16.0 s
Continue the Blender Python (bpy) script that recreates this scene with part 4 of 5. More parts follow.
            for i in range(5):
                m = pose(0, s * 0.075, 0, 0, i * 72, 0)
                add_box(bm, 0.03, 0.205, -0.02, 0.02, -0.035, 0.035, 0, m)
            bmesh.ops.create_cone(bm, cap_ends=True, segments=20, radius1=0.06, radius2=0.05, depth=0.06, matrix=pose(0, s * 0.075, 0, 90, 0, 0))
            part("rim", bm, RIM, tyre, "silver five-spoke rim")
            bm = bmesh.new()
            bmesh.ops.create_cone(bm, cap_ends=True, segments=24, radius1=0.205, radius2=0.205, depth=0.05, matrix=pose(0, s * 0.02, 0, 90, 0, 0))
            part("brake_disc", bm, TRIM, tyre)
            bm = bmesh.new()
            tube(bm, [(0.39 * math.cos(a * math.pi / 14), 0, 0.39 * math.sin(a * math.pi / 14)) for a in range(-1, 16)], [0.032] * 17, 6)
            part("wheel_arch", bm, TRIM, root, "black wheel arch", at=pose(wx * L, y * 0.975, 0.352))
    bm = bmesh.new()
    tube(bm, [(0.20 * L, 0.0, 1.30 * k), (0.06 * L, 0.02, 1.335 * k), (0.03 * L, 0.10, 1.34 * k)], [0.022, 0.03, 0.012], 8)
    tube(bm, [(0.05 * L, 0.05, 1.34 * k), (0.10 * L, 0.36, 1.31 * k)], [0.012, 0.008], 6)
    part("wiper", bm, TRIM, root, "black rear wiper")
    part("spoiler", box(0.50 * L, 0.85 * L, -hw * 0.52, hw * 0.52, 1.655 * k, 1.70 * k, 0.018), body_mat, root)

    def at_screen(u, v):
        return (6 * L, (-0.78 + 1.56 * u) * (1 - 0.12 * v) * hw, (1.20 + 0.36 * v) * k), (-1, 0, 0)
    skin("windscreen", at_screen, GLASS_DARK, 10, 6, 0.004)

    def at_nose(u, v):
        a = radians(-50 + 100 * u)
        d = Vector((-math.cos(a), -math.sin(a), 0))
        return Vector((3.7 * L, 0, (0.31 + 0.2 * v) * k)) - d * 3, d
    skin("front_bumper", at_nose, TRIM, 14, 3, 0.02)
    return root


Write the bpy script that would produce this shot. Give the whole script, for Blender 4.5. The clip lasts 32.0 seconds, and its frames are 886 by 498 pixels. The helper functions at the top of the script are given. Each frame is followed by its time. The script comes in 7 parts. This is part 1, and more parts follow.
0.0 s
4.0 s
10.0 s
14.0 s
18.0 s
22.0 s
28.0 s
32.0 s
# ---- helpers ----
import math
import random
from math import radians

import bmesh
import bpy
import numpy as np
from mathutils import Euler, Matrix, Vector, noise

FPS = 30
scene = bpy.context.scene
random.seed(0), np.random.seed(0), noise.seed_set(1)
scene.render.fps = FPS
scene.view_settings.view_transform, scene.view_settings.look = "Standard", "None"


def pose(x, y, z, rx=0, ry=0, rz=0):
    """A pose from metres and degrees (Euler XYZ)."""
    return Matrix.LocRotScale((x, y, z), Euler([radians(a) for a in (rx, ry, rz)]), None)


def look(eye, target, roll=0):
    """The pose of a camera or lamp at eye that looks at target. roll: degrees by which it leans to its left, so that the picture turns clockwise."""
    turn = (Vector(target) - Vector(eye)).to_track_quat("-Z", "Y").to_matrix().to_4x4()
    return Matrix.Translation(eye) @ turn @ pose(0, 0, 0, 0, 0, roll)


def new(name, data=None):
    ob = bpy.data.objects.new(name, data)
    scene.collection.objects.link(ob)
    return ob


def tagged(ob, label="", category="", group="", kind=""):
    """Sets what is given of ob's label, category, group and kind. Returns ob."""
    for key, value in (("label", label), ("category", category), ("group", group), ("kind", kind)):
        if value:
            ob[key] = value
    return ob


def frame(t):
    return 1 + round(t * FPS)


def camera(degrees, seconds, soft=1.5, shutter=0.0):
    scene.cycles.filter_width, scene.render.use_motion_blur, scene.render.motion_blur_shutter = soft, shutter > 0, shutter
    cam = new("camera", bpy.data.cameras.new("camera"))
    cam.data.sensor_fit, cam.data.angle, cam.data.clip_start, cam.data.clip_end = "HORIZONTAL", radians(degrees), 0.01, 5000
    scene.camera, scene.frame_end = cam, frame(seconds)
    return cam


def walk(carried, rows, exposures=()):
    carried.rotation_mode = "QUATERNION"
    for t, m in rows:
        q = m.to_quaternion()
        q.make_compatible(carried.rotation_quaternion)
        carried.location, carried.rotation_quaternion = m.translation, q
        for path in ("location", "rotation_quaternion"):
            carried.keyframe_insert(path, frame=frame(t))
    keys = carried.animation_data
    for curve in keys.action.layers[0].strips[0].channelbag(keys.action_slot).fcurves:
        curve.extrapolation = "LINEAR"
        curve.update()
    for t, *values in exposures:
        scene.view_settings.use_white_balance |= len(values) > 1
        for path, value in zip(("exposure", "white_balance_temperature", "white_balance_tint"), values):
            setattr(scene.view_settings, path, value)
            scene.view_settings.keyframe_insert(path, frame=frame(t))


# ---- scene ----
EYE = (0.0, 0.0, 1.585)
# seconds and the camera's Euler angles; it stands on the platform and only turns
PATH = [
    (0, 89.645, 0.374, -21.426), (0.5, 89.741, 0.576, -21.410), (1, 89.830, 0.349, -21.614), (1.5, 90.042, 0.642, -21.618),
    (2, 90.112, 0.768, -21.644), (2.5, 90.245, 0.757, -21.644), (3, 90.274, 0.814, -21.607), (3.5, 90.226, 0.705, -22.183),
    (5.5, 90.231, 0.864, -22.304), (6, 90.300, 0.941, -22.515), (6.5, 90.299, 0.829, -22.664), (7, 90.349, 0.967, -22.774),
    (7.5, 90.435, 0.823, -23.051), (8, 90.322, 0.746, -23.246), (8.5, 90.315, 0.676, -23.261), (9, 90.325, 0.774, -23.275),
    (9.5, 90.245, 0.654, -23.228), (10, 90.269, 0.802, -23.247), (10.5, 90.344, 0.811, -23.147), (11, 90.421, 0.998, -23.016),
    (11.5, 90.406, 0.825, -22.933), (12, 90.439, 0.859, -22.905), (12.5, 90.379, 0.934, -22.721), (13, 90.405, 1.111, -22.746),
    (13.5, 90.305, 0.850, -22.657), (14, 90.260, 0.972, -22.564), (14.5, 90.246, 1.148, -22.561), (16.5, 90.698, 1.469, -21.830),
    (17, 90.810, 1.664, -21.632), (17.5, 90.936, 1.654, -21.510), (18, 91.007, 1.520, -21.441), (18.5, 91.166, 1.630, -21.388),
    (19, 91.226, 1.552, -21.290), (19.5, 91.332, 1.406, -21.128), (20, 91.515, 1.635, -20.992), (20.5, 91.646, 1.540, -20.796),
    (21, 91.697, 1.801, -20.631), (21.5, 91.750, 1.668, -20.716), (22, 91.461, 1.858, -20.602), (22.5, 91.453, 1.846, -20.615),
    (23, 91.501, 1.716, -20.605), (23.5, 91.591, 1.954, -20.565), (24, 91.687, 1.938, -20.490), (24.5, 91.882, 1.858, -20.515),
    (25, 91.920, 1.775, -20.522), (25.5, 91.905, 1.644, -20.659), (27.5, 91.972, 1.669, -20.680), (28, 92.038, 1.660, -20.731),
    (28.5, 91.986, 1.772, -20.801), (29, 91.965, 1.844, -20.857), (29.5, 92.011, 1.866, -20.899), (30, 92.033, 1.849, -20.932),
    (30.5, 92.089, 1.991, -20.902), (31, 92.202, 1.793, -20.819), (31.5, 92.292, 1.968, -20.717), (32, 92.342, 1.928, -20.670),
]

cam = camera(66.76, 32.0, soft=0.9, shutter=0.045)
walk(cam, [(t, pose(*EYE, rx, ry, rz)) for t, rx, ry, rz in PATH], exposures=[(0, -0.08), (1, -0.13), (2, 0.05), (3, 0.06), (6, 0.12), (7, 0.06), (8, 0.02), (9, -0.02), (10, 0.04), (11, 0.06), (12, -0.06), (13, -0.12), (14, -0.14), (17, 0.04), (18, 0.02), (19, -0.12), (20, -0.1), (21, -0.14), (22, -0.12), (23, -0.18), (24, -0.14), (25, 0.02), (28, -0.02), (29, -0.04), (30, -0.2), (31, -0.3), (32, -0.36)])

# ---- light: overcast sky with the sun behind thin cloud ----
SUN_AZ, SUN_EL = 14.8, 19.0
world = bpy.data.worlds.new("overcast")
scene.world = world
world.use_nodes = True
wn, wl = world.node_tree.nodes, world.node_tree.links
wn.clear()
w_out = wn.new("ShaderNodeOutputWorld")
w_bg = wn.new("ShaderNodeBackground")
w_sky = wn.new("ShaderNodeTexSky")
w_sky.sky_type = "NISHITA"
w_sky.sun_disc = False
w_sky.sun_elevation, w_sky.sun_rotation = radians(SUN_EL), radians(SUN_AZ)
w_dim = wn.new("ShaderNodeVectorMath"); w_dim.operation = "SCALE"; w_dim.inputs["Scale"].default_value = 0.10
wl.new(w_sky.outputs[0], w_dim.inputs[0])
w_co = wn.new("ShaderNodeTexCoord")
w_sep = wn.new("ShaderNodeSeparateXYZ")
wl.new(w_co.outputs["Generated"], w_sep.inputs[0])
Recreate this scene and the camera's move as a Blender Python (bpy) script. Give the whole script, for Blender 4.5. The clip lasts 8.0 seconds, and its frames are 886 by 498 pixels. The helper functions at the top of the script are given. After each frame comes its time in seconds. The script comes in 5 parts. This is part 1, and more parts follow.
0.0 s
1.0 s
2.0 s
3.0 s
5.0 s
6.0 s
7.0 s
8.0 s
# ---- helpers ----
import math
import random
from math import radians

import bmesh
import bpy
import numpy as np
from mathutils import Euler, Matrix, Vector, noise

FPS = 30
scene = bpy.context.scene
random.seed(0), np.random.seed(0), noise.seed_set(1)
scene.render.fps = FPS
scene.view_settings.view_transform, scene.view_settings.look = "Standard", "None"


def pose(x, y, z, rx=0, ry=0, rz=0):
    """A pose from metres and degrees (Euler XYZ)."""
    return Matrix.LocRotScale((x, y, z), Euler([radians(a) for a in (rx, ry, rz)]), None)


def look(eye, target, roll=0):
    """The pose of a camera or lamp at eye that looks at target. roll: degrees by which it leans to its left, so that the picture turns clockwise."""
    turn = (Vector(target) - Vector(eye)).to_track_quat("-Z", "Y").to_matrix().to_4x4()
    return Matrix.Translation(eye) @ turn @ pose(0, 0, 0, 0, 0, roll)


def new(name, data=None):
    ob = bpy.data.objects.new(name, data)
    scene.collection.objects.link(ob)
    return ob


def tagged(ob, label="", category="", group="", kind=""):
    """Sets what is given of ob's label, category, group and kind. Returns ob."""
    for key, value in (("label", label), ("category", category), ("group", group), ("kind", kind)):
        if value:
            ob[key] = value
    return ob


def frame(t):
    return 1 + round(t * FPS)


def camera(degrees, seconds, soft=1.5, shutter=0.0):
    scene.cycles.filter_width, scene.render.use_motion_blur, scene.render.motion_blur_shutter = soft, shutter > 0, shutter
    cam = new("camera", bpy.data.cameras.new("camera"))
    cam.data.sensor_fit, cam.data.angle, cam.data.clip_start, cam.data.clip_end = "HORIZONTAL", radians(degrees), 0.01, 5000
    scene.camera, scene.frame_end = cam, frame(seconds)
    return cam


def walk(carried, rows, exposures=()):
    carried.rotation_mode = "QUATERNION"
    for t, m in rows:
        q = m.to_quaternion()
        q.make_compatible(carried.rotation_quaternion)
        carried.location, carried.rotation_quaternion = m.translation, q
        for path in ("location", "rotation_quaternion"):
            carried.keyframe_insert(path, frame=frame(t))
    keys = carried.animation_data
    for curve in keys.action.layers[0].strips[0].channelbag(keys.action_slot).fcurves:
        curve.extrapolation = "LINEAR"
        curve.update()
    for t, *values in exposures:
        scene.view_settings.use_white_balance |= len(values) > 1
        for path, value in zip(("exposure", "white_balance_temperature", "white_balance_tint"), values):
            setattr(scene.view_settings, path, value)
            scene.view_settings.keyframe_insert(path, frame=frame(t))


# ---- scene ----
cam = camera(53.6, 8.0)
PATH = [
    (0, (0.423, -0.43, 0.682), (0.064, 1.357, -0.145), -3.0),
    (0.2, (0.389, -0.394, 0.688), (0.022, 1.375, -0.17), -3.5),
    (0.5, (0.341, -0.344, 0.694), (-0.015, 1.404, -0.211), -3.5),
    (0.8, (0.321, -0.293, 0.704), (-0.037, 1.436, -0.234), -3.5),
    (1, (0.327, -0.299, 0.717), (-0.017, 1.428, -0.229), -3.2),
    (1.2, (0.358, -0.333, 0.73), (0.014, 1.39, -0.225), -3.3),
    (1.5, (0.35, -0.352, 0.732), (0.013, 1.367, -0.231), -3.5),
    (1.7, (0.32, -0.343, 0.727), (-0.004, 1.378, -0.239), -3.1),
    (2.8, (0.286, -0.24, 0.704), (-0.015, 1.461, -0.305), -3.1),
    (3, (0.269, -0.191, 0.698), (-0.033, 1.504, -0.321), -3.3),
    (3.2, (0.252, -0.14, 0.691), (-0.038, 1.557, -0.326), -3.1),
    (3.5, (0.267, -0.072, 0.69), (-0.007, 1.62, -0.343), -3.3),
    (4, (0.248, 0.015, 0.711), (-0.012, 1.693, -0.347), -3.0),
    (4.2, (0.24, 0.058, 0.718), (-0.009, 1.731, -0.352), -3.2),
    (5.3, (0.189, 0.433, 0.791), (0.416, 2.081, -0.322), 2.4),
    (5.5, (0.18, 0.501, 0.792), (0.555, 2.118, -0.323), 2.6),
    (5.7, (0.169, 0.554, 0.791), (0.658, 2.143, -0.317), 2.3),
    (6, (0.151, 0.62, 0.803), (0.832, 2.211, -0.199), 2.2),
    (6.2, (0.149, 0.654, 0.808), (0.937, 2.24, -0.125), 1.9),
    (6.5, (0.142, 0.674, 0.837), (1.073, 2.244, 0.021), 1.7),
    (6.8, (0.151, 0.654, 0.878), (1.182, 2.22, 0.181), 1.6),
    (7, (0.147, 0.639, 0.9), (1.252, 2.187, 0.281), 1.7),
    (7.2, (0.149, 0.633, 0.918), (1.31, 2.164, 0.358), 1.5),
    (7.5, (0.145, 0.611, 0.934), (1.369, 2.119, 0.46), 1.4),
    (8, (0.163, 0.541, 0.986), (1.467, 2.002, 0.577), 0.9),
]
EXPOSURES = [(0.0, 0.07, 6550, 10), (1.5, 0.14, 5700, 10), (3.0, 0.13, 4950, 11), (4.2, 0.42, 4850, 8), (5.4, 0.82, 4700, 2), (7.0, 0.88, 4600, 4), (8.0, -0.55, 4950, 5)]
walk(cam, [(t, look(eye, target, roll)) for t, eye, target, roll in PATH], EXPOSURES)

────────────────

REQUEST:
Within the entries above, work out how many lines contain the word "Blender". The number alone is the answer.

COMPLETE OUTPUT:
3